## Brief
Begin with the line that contains "More parts follow." and end with the line that contains "ol = smooth_line([(s, z, 0)": copy that span of lines exactly, and nothing outside it.
======== Materials provided ========
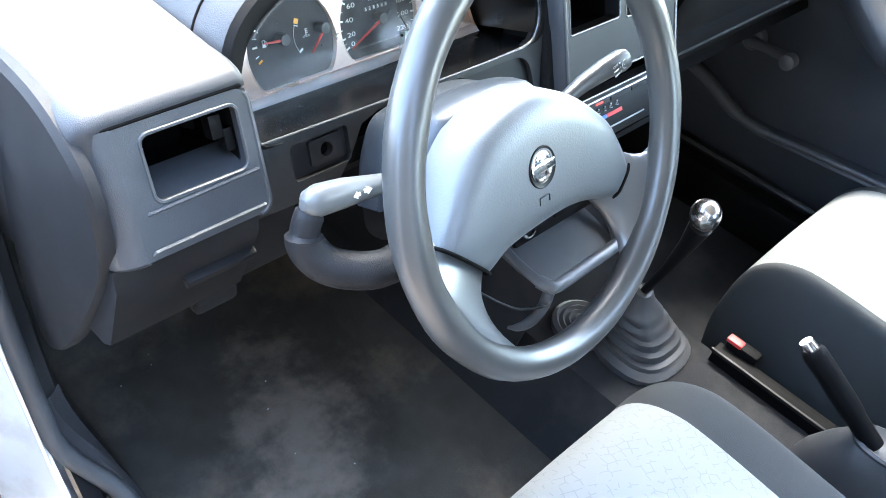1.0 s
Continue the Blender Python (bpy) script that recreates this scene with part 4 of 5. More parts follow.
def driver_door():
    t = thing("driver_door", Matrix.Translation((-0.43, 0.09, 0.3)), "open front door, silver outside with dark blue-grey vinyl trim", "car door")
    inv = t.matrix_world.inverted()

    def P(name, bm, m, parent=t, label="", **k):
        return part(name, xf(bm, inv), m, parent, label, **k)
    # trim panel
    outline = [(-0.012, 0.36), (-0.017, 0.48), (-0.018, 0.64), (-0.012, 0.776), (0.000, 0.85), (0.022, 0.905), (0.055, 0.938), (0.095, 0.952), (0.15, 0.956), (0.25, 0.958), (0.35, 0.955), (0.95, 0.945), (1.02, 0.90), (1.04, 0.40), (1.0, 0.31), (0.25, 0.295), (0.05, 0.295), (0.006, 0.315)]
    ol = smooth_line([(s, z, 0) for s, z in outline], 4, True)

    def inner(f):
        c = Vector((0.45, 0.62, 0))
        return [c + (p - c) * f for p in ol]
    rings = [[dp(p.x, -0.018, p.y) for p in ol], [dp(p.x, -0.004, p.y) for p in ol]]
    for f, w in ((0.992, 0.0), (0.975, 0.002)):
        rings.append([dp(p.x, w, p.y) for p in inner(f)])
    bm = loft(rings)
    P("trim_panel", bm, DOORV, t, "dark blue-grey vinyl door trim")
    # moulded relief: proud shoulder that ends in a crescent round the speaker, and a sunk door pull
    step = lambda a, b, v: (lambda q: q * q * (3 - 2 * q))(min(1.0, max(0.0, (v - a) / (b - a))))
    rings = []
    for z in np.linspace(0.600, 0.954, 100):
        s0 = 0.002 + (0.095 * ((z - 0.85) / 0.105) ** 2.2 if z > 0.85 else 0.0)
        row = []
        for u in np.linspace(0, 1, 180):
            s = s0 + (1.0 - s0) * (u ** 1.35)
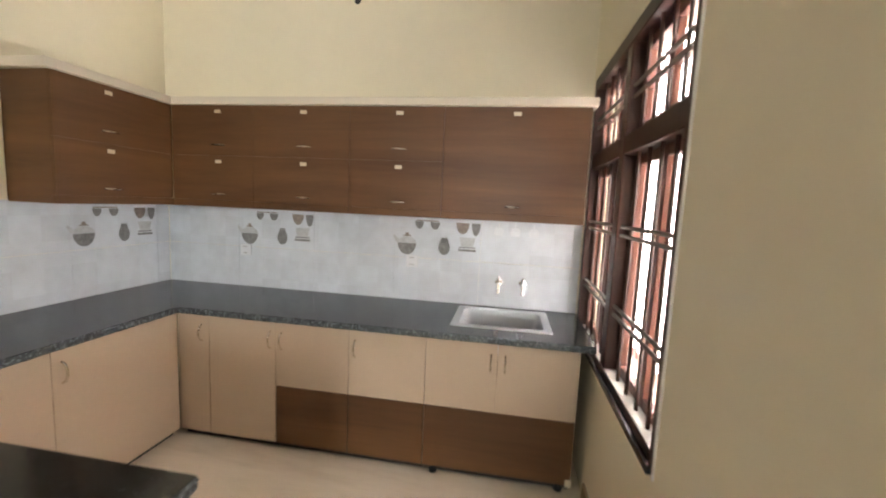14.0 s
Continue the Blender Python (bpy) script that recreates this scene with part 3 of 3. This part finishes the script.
========
## Response
Continue the Blender Python (bpy) script that recreates this scene with part 4 of 5. More parts follow.
def driver_door():
    t = thing("driver_door", Matrix.Translation((-0.43, 0.09, 0.3)), "open front door, silver outside with dark blue-grey vinyl trim", "car door")
    inv = t.matrix_world.inverted()

    def P(name, bm, m, parent=t, label="", **k):
        return part(name, xf(bm, inv), m, parent, label, **k)
    # trim panel
    outline = [(-0.012, 0.36), (-0.017, 0.48), (-0.018, 0.64), (-0.012, 0.776), (0.000, 0.85), (0.022, 0.905), (0.055, 0.938), (0.095, 0.952), (0.15, 0.956), (0.25, 0.958), (0.35, 0.955), (0.95, 0.945), (1.02, 0.90), (1.04, 0.40), (1.0, 0.31), (0.25, 0.295), (0.05, 0.295), (0.006, 0.315)]
    ol = smooth_line([(s, z, 0) for s, z in outline], 4, True)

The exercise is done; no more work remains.